STATED EXERCISE:
Omit all images. Write out the rest of the material exactly.

☆ ☆ ☆

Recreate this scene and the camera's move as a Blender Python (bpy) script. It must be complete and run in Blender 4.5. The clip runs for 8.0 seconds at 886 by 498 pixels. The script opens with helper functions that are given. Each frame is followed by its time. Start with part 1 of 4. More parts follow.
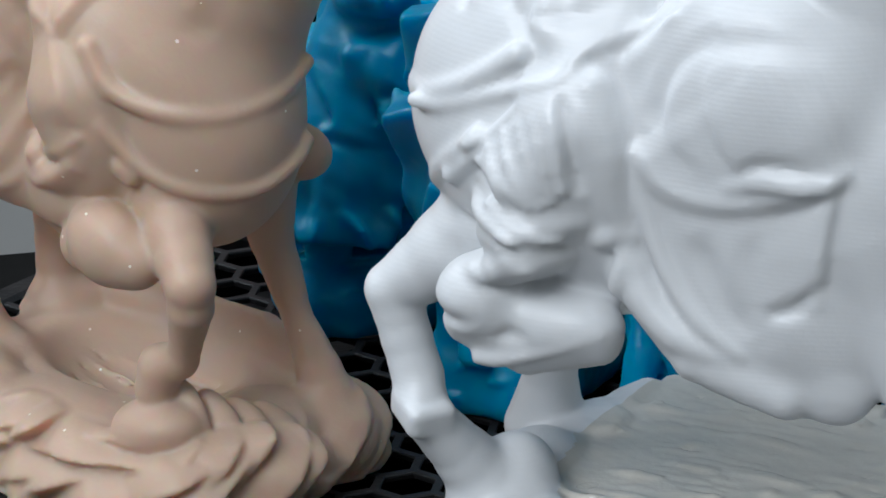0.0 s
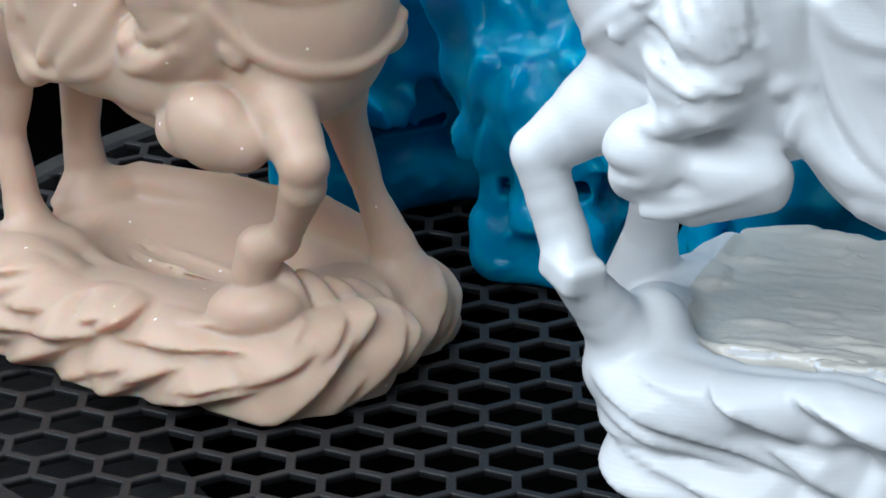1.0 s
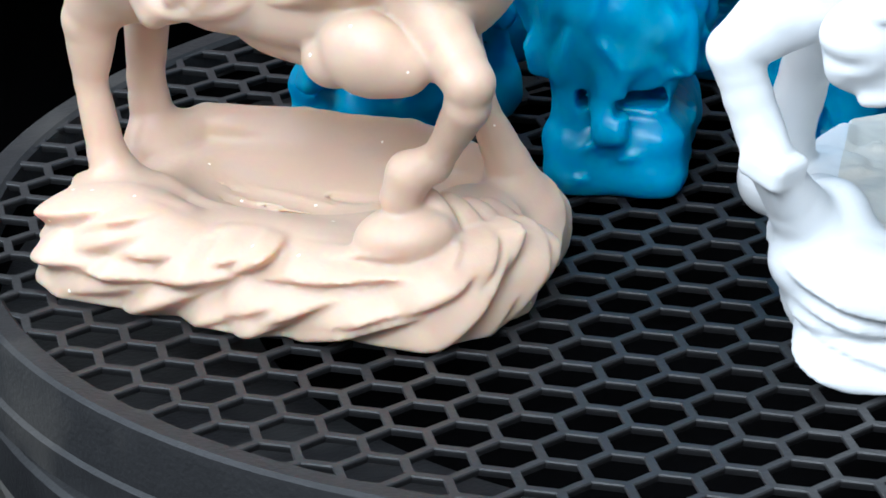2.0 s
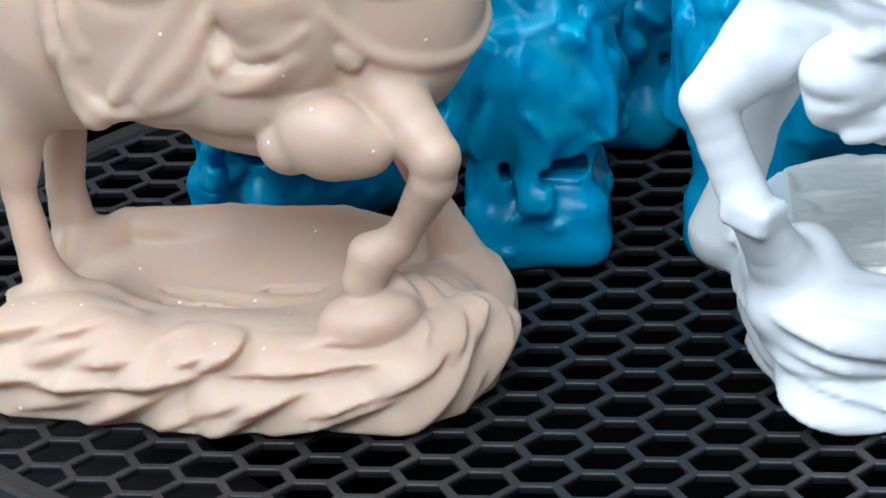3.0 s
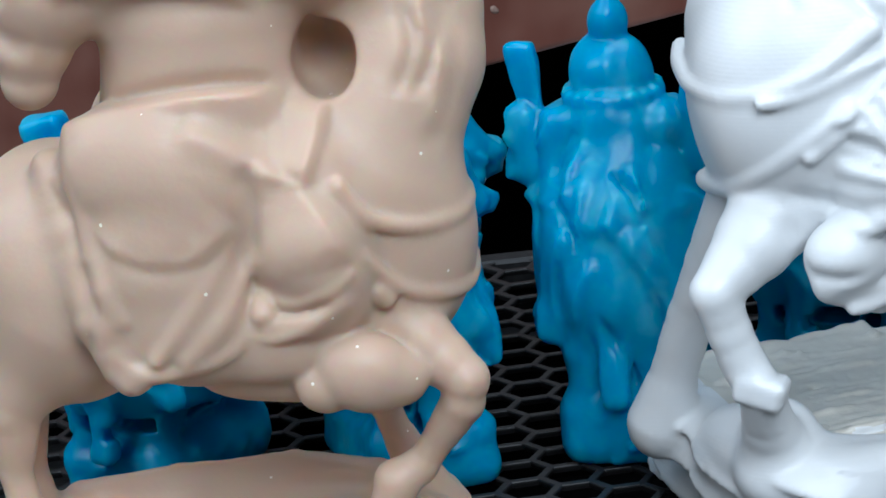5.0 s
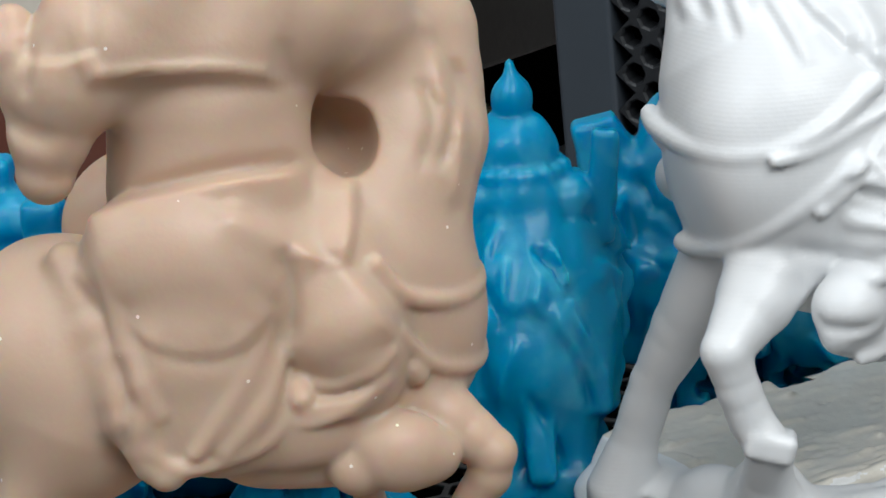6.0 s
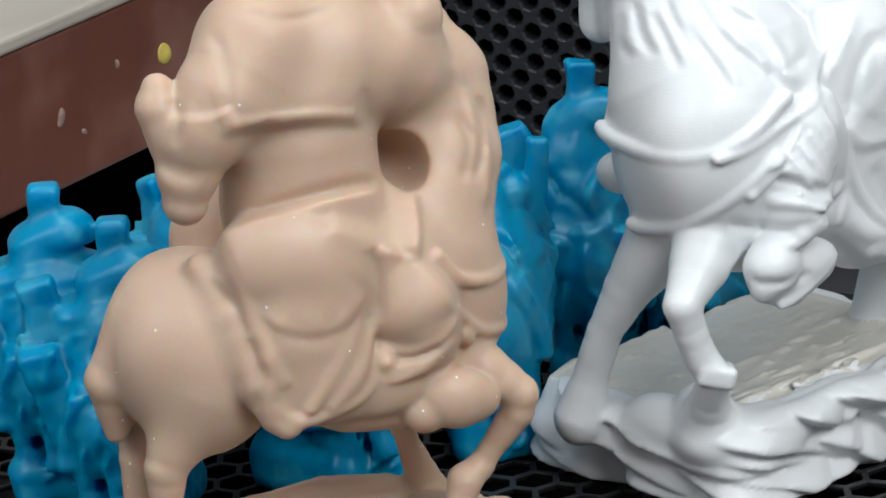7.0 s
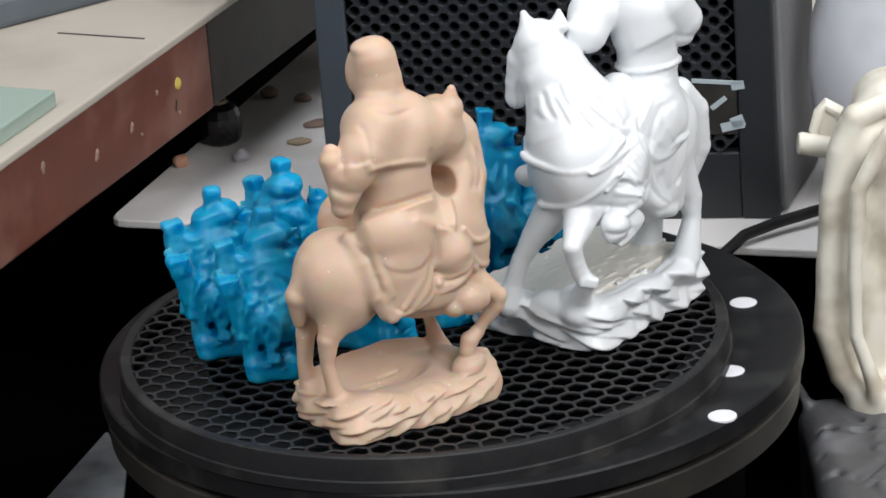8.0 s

☆ ☆ ☆

WRITTEN SOLUTION:
Recreate this scene and the camera's move as a Blender Python (bpy) script. It must be complete and run in Blender 4.5. The clip runs for 8.0 seconds at 886 by 498 pixels. The script opens with helper functions that are given. Each frame is followed by its time. Start with part 1 of 4. More parts follow.
0.0 s
1.0 s
2.0 s
3.0 s
5.0 s
6.0 s
7.0 s
8.0 s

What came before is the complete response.